The aforementioned Floridian on a mission is Republican Ritch Workman, who filed legislation HB 4021 last week in an attempt to repeal Florida statute 798.02, which makes cohabitating with someone isn’t a spouse a second-degree misdemeanor; one that’s punishable by up to 60 days in jail and a $500 fine.

As the statute boldly states: "If any man or woman, not being married to each other, lewdly and lasciviously associate and cohabit together ... they shall be guilty of a misdemeanor of the second degree."  

Apparently, that makes the nearly 550,000 Floridians who identified themselves in the 2010 census as being an “unmarried partner” blatant lawbreakers.  
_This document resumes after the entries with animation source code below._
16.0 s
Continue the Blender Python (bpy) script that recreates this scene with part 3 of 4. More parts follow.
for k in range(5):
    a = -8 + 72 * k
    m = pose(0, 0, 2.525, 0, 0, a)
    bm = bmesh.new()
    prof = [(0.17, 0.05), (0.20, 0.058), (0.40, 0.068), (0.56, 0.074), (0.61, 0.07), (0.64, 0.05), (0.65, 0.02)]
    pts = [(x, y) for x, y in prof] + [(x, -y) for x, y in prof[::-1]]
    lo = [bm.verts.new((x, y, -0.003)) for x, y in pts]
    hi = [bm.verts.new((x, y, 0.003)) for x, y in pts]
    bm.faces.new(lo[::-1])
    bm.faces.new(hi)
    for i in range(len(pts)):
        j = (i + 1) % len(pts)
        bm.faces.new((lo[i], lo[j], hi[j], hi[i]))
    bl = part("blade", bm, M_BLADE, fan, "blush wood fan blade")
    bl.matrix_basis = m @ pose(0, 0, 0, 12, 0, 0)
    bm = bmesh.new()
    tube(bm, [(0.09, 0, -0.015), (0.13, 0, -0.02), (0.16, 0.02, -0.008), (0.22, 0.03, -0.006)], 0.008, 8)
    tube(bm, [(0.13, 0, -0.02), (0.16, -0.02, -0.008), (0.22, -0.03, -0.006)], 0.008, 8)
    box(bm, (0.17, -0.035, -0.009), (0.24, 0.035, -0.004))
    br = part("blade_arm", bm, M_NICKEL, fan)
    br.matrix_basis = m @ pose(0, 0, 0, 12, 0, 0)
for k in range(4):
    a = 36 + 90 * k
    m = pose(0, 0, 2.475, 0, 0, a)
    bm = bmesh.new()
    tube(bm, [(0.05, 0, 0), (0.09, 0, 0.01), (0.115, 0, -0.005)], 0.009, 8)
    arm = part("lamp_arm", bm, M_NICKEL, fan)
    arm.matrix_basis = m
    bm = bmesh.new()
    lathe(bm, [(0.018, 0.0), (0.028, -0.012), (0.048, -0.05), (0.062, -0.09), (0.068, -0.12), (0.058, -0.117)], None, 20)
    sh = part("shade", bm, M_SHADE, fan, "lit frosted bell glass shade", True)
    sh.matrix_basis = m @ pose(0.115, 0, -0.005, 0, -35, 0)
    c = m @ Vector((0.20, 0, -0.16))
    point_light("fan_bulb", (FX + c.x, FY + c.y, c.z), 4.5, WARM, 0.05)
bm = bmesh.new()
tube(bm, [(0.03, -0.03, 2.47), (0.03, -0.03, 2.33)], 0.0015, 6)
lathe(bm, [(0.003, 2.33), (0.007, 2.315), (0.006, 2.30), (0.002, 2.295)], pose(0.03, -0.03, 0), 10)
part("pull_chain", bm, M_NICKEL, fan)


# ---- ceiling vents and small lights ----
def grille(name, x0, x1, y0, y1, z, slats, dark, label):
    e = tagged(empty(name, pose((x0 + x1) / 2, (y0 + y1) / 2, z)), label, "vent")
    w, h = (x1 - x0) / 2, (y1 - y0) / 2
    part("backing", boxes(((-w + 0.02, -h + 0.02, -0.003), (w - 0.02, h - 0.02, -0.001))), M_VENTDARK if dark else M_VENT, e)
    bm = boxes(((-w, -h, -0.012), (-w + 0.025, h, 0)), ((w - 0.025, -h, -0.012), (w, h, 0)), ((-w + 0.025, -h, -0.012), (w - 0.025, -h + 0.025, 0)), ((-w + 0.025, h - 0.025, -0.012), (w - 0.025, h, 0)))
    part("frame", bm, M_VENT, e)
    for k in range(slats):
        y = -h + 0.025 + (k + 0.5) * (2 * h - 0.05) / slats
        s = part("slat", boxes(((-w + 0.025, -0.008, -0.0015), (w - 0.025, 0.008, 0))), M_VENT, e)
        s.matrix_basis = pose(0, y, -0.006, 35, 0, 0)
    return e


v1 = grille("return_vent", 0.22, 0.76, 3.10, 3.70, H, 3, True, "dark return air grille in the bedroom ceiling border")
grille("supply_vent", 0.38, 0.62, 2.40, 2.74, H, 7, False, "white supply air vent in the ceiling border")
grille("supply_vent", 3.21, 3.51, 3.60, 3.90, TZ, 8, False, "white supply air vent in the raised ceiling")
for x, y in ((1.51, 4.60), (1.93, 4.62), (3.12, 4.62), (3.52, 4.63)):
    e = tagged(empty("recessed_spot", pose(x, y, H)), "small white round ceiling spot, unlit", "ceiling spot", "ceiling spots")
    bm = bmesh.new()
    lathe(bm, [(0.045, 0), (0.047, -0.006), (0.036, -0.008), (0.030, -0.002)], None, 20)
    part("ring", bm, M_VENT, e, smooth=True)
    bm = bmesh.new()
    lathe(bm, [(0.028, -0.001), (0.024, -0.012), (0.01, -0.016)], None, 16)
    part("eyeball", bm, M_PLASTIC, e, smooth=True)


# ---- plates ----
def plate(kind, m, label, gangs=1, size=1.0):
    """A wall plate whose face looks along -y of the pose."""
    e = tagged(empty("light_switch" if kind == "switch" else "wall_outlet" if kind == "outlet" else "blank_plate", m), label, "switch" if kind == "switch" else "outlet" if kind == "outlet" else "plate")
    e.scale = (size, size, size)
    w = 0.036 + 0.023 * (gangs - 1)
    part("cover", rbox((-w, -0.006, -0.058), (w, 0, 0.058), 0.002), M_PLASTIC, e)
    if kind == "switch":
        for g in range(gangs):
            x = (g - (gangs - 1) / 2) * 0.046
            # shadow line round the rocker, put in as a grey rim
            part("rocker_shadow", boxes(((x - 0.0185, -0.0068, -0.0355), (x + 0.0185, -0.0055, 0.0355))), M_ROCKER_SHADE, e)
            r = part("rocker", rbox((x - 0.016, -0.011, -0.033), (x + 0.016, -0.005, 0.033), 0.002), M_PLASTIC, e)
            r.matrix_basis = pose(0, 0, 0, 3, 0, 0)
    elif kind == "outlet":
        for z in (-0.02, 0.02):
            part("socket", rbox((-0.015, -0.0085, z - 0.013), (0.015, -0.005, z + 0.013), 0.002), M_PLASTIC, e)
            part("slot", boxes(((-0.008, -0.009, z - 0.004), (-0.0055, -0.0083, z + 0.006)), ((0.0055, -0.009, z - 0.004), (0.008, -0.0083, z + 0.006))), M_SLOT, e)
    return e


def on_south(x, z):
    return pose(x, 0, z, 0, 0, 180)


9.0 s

However, what’s even more surprising than the fact that this anachronistic statute exists, is that there is actual opposition to having it repealed by those who think that legalizing cohabitation is the government’s way of encouraging it as an alternative to marriage; a step that some feel is harmful to children.  

And while this opposition is not in the same category as other legislative resistance, since even those against HB 4021 admit that enforcing the statute is a practical impossibility, it does raise some questions about what role the government has – or doesn’t have – in shaping the private, marital lives of citizens.  

"The government has always done this kind of thing," Glenn Stanton, from the advocacy group Focus on the Family, told CNN. "The state does have an interest in clearly making sure that someone does not go out and sleep with whomever they want to."

It’s a view that Workman doesn’t share. “What you do in your bedroom is your business, not the business of my great state," he said. "Quite frankly, I just want [the statute] gone...The fact is, it's outdated, it's old, and it needs to go."